Notes.

There is a striking analogy between the opening of our story and that of a Servian tale (Wuk, No. 5), where a Kaiser has three daughters whom he rears in close confinement, but whom he permits one day, after they have become of marriageable age, to dance the kolo. While they are dancing, a storm blows up, and carries them all away. The rest of the story is a variant of our No. 18, with which our present story, too, has some points of contact.

For the magic articles secured by the hero from certain persons quarrelling over them, and for the “Fee-fi-fo-fum” formula, see [notes to No. 18].

The hero’s drinking a pail of magic water, and becoming so strong that when he sits in an iron chair it breaks down under him, recalls the similar feat of Strong Hans (Grimm, No. 166).

The three monsters of increasingly greater formidability—Seven-Heads, Ten-Heads, Twelve-Heads—which are slain by the hero, who uses their own Weapons on them, recall the underworld monsters killed by the hero in the “Bear’s Son” cycle (cf. our notes to [No. 17]).

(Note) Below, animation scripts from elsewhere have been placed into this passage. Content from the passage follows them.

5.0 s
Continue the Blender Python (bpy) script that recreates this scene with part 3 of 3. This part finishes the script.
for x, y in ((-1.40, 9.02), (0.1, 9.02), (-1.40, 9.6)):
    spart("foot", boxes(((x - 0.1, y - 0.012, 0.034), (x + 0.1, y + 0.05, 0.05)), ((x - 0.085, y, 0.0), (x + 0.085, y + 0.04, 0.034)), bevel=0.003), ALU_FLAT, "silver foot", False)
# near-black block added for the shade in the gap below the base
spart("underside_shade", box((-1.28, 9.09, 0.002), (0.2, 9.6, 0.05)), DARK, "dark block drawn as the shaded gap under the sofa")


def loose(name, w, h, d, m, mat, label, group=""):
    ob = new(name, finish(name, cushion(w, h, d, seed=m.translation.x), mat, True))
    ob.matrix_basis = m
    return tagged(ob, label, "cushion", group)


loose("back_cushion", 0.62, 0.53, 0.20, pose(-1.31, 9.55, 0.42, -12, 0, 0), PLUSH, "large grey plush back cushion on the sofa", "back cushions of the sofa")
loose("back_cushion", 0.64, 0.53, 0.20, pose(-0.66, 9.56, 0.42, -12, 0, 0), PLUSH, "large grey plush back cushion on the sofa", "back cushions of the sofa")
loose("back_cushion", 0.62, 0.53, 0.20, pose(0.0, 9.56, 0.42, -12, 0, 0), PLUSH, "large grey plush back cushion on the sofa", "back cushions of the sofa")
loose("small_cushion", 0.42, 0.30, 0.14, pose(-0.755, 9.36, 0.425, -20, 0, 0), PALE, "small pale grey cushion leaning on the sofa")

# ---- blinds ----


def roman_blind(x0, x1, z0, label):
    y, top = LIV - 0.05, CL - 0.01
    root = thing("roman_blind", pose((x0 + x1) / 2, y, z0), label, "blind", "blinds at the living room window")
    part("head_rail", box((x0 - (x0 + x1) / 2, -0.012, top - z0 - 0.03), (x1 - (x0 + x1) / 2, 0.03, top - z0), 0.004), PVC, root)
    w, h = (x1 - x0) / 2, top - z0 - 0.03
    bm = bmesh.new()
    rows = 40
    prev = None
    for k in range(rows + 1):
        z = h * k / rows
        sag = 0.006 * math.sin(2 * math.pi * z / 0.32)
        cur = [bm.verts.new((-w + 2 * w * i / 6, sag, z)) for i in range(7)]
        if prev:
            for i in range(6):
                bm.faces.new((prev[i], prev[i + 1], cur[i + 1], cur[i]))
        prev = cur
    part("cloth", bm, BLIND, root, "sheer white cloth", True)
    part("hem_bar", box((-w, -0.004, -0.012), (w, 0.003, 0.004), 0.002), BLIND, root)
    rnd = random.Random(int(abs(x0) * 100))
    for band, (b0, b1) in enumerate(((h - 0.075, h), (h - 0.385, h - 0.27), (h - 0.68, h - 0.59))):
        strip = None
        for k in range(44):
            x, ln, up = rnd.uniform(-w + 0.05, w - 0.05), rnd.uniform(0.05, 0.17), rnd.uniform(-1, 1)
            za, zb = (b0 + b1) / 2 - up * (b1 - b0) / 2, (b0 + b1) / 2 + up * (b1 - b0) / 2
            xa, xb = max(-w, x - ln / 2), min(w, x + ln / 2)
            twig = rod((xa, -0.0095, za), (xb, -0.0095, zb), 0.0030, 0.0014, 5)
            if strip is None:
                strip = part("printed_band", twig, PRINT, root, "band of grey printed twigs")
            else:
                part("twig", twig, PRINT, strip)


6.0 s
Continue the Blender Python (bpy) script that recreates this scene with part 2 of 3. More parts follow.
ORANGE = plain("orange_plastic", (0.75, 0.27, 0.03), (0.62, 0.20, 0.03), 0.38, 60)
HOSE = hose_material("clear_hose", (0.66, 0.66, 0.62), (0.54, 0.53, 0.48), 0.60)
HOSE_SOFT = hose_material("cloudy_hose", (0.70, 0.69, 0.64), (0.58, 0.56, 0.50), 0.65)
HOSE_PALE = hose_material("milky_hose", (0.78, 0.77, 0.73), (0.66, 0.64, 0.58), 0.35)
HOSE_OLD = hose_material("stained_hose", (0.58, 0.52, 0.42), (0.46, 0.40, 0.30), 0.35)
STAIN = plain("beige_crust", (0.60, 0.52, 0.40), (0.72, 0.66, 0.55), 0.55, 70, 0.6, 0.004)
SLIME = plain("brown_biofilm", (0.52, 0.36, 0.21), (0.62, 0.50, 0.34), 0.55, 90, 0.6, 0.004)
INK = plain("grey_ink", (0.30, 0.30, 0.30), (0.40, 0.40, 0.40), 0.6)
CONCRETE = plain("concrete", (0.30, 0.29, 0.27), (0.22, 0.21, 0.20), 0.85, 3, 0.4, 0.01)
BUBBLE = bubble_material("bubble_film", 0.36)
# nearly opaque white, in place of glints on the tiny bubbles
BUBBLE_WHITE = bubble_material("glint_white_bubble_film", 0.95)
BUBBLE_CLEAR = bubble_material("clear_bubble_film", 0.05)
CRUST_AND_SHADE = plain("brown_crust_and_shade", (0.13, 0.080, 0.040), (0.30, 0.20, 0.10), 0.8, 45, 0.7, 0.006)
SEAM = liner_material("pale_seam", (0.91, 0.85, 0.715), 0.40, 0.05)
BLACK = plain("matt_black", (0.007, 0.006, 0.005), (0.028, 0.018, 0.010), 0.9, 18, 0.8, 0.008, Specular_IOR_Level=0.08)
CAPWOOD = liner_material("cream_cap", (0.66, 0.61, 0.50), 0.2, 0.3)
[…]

Although the events of our story are located in the Philippines, the Casiguran mentioned probably being the town in Tayabas on the west toast of Luzon, the tale as a whole appears to have been imported. The Sinucuan referred to is probably the famous legendary King of Pampanga, of whom the Pampangans have a rich oral literature. He is said to have lived on Mount Arayat. He figures in our [No. 79 (b)].